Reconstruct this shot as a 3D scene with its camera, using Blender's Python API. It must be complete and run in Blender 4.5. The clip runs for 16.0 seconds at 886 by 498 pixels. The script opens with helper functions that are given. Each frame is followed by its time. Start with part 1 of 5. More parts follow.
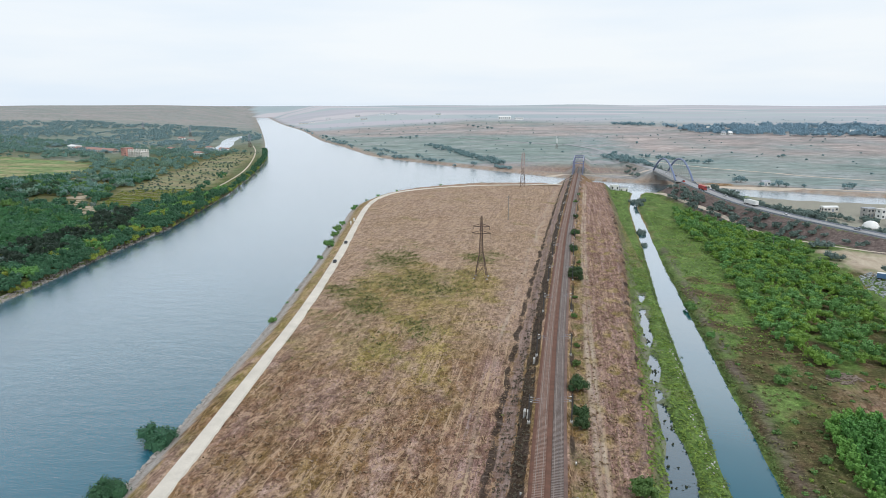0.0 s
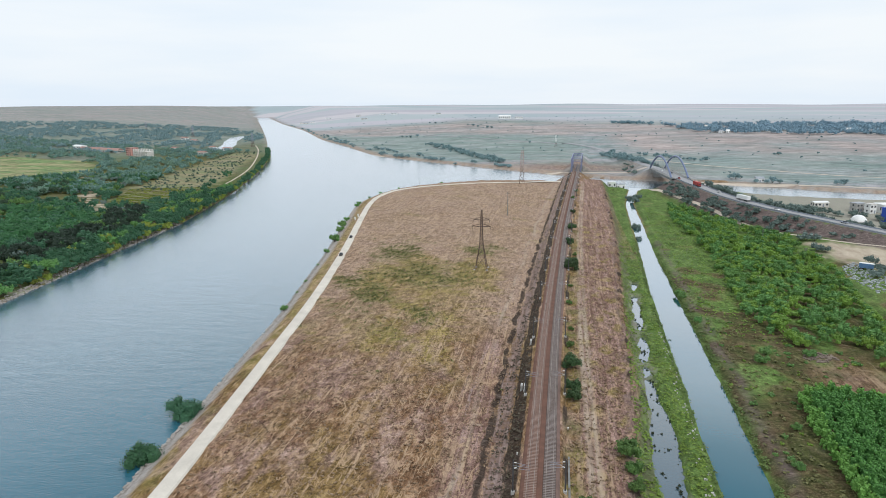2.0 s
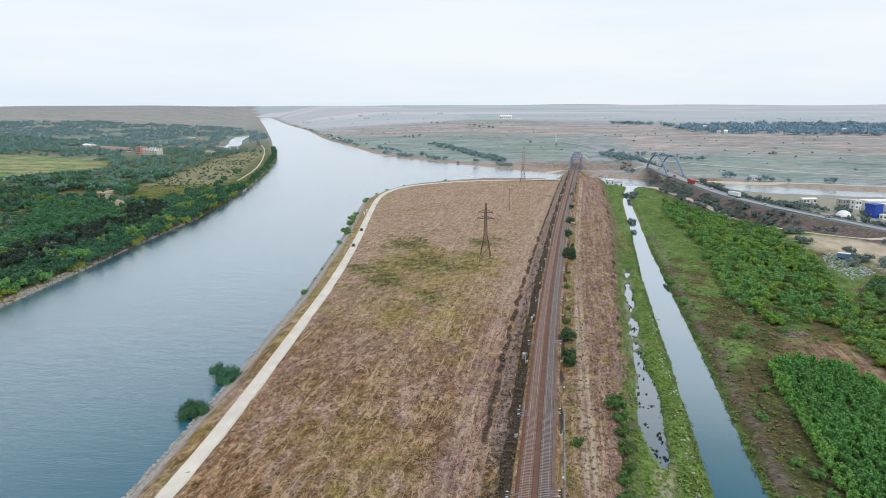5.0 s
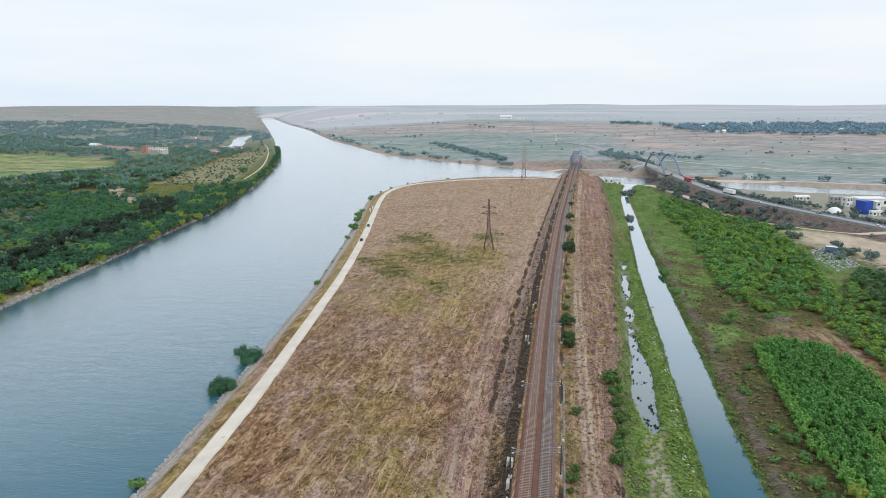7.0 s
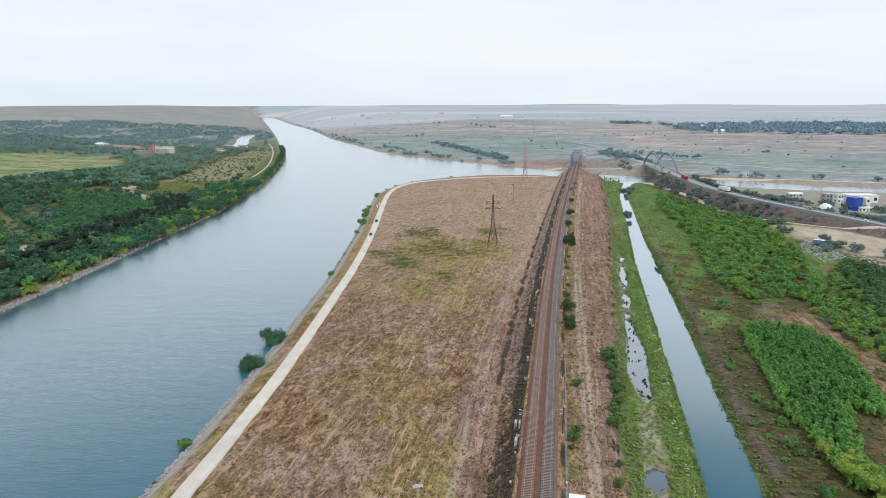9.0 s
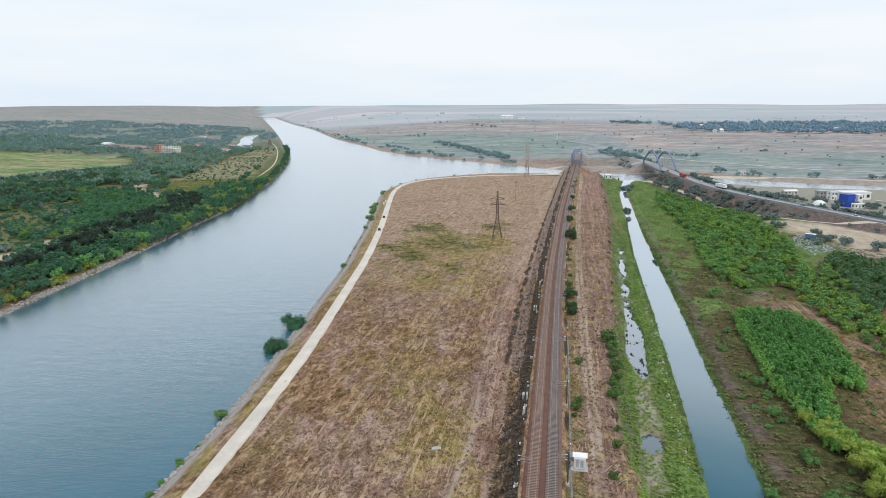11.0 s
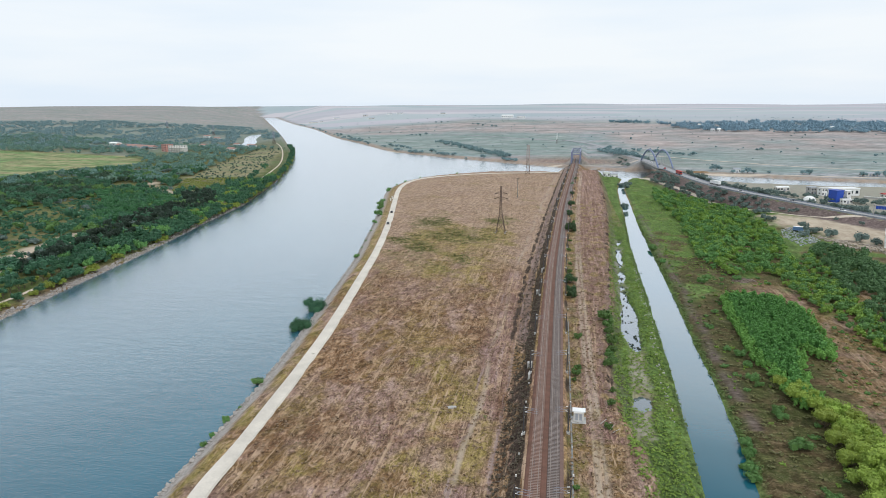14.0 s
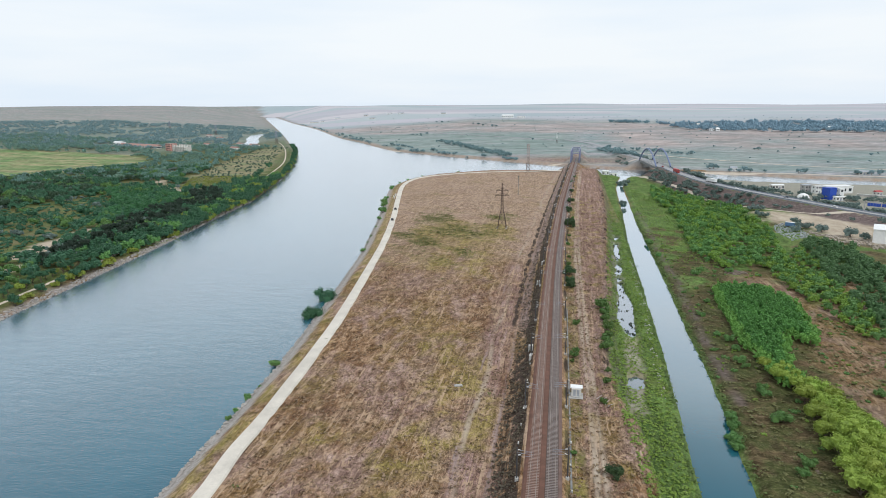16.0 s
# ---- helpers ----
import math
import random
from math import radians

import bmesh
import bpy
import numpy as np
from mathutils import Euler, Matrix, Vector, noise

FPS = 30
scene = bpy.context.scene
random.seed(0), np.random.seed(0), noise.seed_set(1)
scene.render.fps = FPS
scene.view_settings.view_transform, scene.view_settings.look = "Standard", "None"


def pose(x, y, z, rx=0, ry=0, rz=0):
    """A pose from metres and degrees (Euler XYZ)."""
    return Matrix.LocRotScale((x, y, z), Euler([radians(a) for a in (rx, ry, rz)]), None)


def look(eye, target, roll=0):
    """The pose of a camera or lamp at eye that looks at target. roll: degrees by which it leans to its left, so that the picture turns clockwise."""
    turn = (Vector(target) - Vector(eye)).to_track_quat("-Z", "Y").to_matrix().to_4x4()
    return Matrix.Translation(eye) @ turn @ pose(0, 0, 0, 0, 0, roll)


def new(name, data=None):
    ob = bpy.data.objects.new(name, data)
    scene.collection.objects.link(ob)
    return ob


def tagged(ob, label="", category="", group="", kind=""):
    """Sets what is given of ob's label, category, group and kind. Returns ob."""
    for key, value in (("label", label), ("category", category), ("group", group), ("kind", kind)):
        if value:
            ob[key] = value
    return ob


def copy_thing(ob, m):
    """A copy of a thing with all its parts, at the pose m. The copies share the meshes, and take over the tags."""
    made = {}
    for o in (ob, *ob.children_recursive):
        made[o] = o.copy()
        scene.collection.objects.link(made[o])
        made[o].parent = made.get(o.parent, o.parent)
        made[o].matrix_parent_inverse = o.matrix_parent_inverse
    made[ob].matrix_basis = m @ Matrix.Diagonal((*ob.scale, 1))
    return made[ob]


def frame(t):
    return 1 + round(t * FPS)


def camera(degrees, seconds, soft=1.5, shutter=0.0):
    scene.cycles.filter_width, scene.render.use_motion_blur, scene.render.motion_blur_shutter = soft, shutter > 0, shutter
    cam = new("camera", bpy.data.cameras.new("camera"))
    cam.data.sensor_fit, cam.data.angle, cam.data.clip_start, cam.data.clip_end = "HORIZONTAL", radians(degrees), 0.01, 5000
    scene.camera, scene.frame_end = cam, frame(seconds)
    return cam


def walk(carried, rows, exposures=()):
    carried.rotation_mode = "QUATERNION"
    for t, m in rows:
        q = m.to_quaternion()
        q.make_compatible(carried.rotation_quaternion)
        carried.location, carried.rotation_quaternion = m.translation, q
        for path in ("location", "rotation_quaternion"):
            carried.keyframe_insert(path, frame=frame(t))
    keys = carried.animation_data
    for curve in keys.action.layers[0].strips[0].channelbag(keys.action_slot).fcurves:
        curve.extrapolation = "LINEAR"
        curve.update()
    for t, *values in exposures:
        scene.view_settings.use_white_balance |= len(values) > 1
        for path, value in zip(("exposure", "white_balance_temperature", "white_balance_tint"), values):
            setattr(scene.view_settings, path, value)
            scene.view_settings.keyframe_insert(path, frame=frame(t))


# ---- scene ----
cam = camera(70.0, 16.0, soft=0.85)
PATH = [
    (0, (-0.08, 7.758, 87.055), (-0.432, 9.676, 86.609), -0.3),
    (1.5, (1.452, -3.149, 86.731), (1.099, -1.232, 86.284), -0.5),
    (3.5, (2.65, -19.741, 86.835), (2.295, -17.824, 86.388), -0.4),
    (7, (2.916, -47.768, 86.838), (2.561, -45.851, 86.392), -0.4),
    (9, (2.445, -66.221, 87.089), (2.09, -64.304, 86.642), -0.4),
    (12.5, (1.188, -93.904, 87.009), (0.832, -91.987, 86.562), -0.5),
    (14.5, (1.263, -108.252, 86.813), (0.908, -106.335, 86.366), -0.5),
    (16, (1.557, -118.297, 86.514), (1.202, -116.38, 86.067), -0.5),
]
walk(cam, [(t, look(eye, target, roll)) for t, eye, target, roll in PATH])

# ---- world and light: bright overcast sky, soft high sun ----
SUN_ELEVATION, SUN_TURN = radians(52), radians(140)
world = bpy.data.worlds.new("overcast_sky")
scene.world = world
world.use_nodes = True
wn, wl = world.node_tree.nodes, world.node_tree.links
wn.clear()
sky = wn.new("ShaderNodeTexSky")
sky.sky_type, sky.sun_disc = "NISHITA", False
sky.sun_elevation, sky.sun_rotation = SUN_ELEVATION, SUN_TURN
sky.dust_density, sky.altitude = 3.0, 60
blue = wn.new("ShaderNodeBackground")
blue.inputs["Strength"].default_value = 0.05
wl.new(sky.outputs[0], blue.inputs["Color"])
way = wn.new("ShaderNodeTexCoord")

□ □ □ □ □

-- Exercise requirements --
Every line above should be returned word for word, with the pictures left behind.

-- Reply to the exercise --
Reconstruct this shot as a 3D scene with its camera, using Blender's Python API. It must be complete and run in Blender 4.5. The clip runs for 16.0 seconds at 886 by 498 pixels. The script opens with helper functions that are given. Each frame is followed by its time. Start with part 1 of 5. More parts follow.
0.0 s
2.0 s
5.0 s
7.0 s
9.0 s
11.0 s
14.0 s
16.0 s
# ---- helpers ----
import math
import random
from math import radians

import bmesh
import bpy
import numpy as np
from mathutils import Euler, Matrix, Vector, noise

FPS = 30
scene = bpy.context.scene
random.seed(0), np.random.seed(0), noise.seed_set(1)
scene.render.fps = FPS
scene.view_settings.view_transform, scene.view_settings.look = "Standard", "None"


def pose(x, y, z, rx=0, ry=0, rz=0):
    """A pose from metres and degrees (Euler XYZ)."""
    return Matrix.LocRotScale((x, y, z), Euler([radians(a) for a in (rx, ry, rz)]), None)


def look(eye, target, roll=0):
    """The pose of a camera or lamp at eye that looks at target. roll: degrees by which it leans to its left, so that the picture turns clockwise."""
    turn = (Vector(target) - Vector(eye)).to_track_quat("-Z", "Y").to_matrix().to_4x4()
    return Matrix.Translation(eye) @ turn @ pose(0, 0, 0, 0, 0, roll)


def new(name, data=None):
    ob = bpy.data.objects.new(name, data)
    scene.collection.objects.link(ob)
    return ob


def tagged(ob, label="", category="", group="", kind=""):
    """Sets what is given of ob's label, category, group and kind. Returns ob."""
    for key, value in (("label", label), ("category", category), ("group", group), ("kind", kind)):
        if value:
            ob[key] = value
    return ob


def copy_thing(ob, m):
    """A copy of a thing with all its parts, at the pose m. The copies share the meshes, and take over the tags."""
    made = {}
    for o in (ob, *ob.children_recursive):
        made[o] = o.copy()
        scene.collection.objects.link(made[o])
        made[o].parent = made.get(o.parent, o.parent)
        made[o].matrix_parent_inverse = o.matrix_parent_inverse
    made[ob].matrix_basis = m @ Matrix.Diagonal((*ob.scale, 1))
    return made[ob]


def frame(t):
    return 1 + round(t * FPS)


def camera(degrees, seconds, soft=1.5, shutter=0.0):
    scene.cycles.filter_width, scene.render.use_motion_blur, scene.render.motion_blur_shutter = soft, shutter > 0, shutter
    cam = new("camera", bpy.data.cameras.new("camera"))
    cam.data.sensor_fit, cam.data.angle, cam.data.clip_start, cam.data.clip_end = "HORIZONTAL", radians(degrees), 0.01, 5000
    scene.camera, scene.frame_end = cam, frame(seconds)
    return cam


def walk(carried, rows, exposures=()):
    carried.rotation_mode = "QUATERNION"
    for t, m in rows:
        q = m.to_quaternion()
        q.make_compatible(carried.rotation_quaternion)
        carried.location, carried.rotation_quaternion = m.translation, q
        for path in ("location", "rotation_quaternion"):
            carried.keyframe_insert(path, frame=frame(t))
    keys = carried.animation_data
    for curve in keys.action.layers[0].strips[0].channelbag(keys.action_slot).fcurves:
        curve.extrapolation = "LINEAR"
        curve.update()
    for t, *values in exposures:
        scene.view_settings.use_white_balance |= len(values) > 1
        for path, value in zip(("exposure", "white_balance_temperature", "white_balance_tint"), values):
            setattr(scene.view_settings, path, value)
            scene.view_settings.keyframe_insert(path, frame=frame(t))


# ---- scene ----
cam = camera(70.0, 16.0, soft=0.85)
PATH = [
    (0, (-0.08, 7.758, 87.055), (-0.432, 9.676, 86.609), -0.3),
    (1.5, (1.452, -3.149, 86.731), (1.099, -1.232, 86.284), -0.5),
    (3.5, (2.65, -19.741, 86.835), (2.295, -17.824, 86.388), -0.4),
    (7, (2.916, -47.768, 86.838), (2.561, -45.851, 86.392), -0.4),
    (9, (2.445, -66.221, 87.089), (2.09, -64.304, 86.642), -0.4),
    (12.5, (1.188, -93.904, 87.009), (0.832, -91.987, 86.562), -0.5),
    (14.5, (1.263, -108.252, 86.813), (0.908, -106.335, 86.366), -0.5),
    (16, (1.557, -118.297, 86.514), (1.202, -116.38, 86.067), -0.5),
]
walk(cam, [(t, look(eye, target, roll)) for t, eye, target, roll in PATH])

# ---- world and light: bright overcast sky, soft high sun ----
SUN_ELEVATION, SUN_TURN = radians(52), radians(140)
world = bpy.data.worlds.new("overcast_sky")
scene.world = world
world.use_nodes = True
wn, wl = world.node_tree.nodes, world.node_tree.links
wn.clear()
sky = wn.new("ShaderNodeTexSky")
sky.sky_type, sky.sun_disc = "NISHITA", False
sky.sun_elevation, sky.sun_rotation = SUN_ELEVATION, SUN_TURN
sky.dust_density, sky.altitude = 3.0, 60
blue = wn.new("ShaderNodeBackground")
blue.inputs["Strength"].default_value = 0.05
wl.new(sky.outputs[0], blue.inputs["Color"])
way = wn.new("ShaderNodeTexCoord")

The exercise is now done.